You have probably heard it said that every time you say yes to a request or a supposed opportunity, you are saying no to something else. In other words, since you only have 24 hours a day and no more, spending any amount of time on another task makes that time unavailable for something else. This means you might have to say no to something you might have otherwise have preferred to do – like spend time with your family or relax by the pool.

You are already doing this whenever you eat in a restaurant or shop at a department store. When you select your meal, you are saying no to everything else on the menu. And when you choose a jacket, you are saying no to all the other jackets on the rack.

This is true; you are saying no by default. But it makes more sense to turn this around by say yes to the things you want to do first – before you receive those requests. You do this by having personal and organizational goals, and blocking out the time in your planner to work on those goal-related activities. Whatever time is left over is the time available for others requests or unexpected opportunities.

The problem is that most people still work on a reactive, first-come, first-served basis, with no specific plan for getting their own priorities done.

You cannot work effectively from a “To do” list since there is no time estimate attached to each item. And we all underestimate how long we think it list of activities will take.

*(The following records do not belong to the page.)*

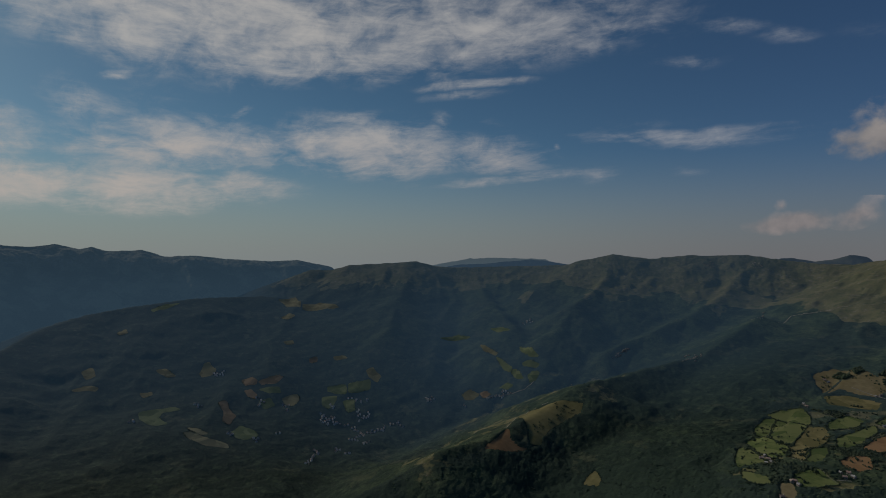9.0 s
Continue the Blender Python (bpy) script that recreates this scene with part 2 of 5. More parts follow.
    puffs = wmath("SUBTRACT", puffs, wramp(puffs, 0.0, 0.08, 1.0, 0.0))
    puff = wmath("ADD", puffs, wmath("MULTIPLY", wmath("SUBTRACT", puff_lump, 0.5), 1.3))
    puff_lit = wmath("ADD", wramp(height, 2.6, 5.6, 0.3, 0.9, smooth=False), wmath("MULTIPLY", wmath("SUBTRACT", puff_lump, 0.5), 1.2), clamp=True)
    colour = wmix(wramp(puff, 0.05, 0.8, 0.0, 0.85), colour, wmix(puff_lit, PUFF_SHADE, PUFF_LIT))

    back = wnode("ShaderNodeBackground", i0=colour, i1=0.1)
    out = wnode("ShaderNodeOutputWorld", i0=back.outputs[0])
    return out


# radiance of the sky's parts, before the world's strength of 0.1
SKY_FAR, SKY_SUN = (0.78, 0.99, 1.22, 1), (0.66, 0.90, 0.91, 1)
HAZE_FAR, HAZE_SUN = (4.25, 4.2, 4.55, 1), (6.1, 6.8, 6.9, 1)
CIRRUS_FAR, CIRRUS_SUN, CIRRUS_GLOW = (7.6, 8.2, 9.4, 1), (12.7, 12.2, 11.6, 1), (28.0, 26.5, 23.5, 1)
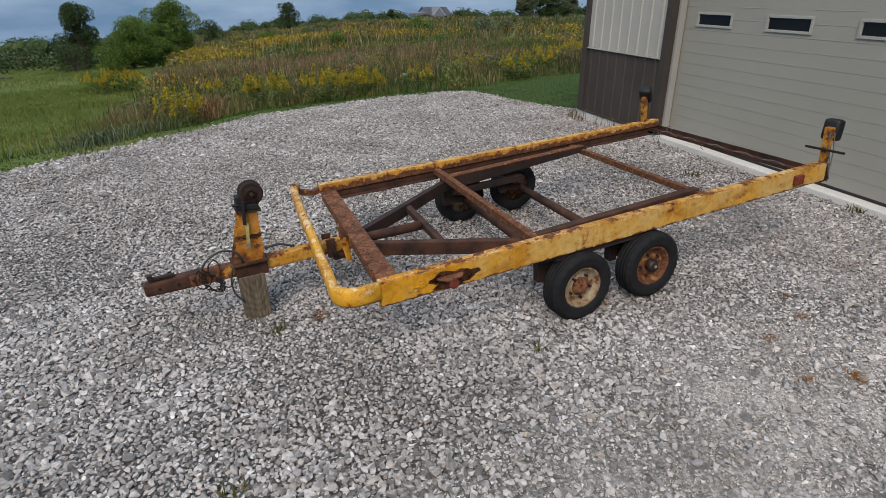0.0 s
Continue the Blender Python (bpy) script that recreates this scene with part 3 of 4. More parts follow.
# bolster plate behind the front rail
bm = bmesh.new()
box(bm, (-1.245, 0.06, -0.066), (-1.132, W - 0.06, -0.054), 0.003)
box(bm, (-1.142, 0.06, -0.115), (-1.132, W - 0.06, -0.0665), 0.003)
tp("bolster_plate", bm, M_rust_plate, label="red-brown rusted bolster channel")



def tq(*a, **k):
    return tp(*a, shear=0.0, **k)


tp("bolster_lip", boxes(((-1.245, 0.06, -0.115), (-1.235, W - 0.06, -0.0665)), bevel=0.003), M_bar, label="front lip of the bolster, flaky cream and rust")

# tongue
CV = 0.955
tq("tongue", beam((-2.10, CV, -0.155), (-1.10, CV, -0.150), 0.075, 0.075), M_tongue, label="rusty yellow square tongue tube")
bm = bmesh.new()
box(bm, (-2.34, CV - 0.036, -0.195), (-2.04, CV + 0.036, -0.108), 0.014)
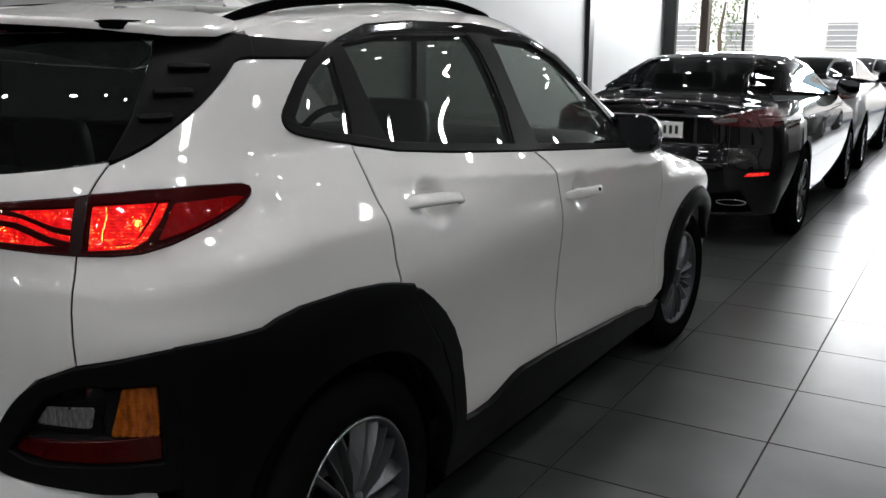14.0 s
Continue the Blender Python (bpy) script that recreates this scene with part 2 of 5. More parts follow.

The solution is to schedule directly into your planner those things that you want to say yes to, blocking off enough time to do them. If you block off enough time to include the inevitable interruptions, you will be able to tell by the remaining blank spaces in your planner how much discretionary time you still have available for other things.

This works best with a paper planner; but you can still do it with your electronic handheld device. Regardless, these appointments with yourself to get things done are not carved in stone. If even higher priorities come up, you can still say yes to them by displacing those already in your planner. But it’s a lot easier to say no if you already have your commitments in place.

This allows you to plan well in advance, accommodating the more urgent items in the immediate future. You already know what you want. So make the commitment to get them done. Say yes to yourself so you are able to say no to others.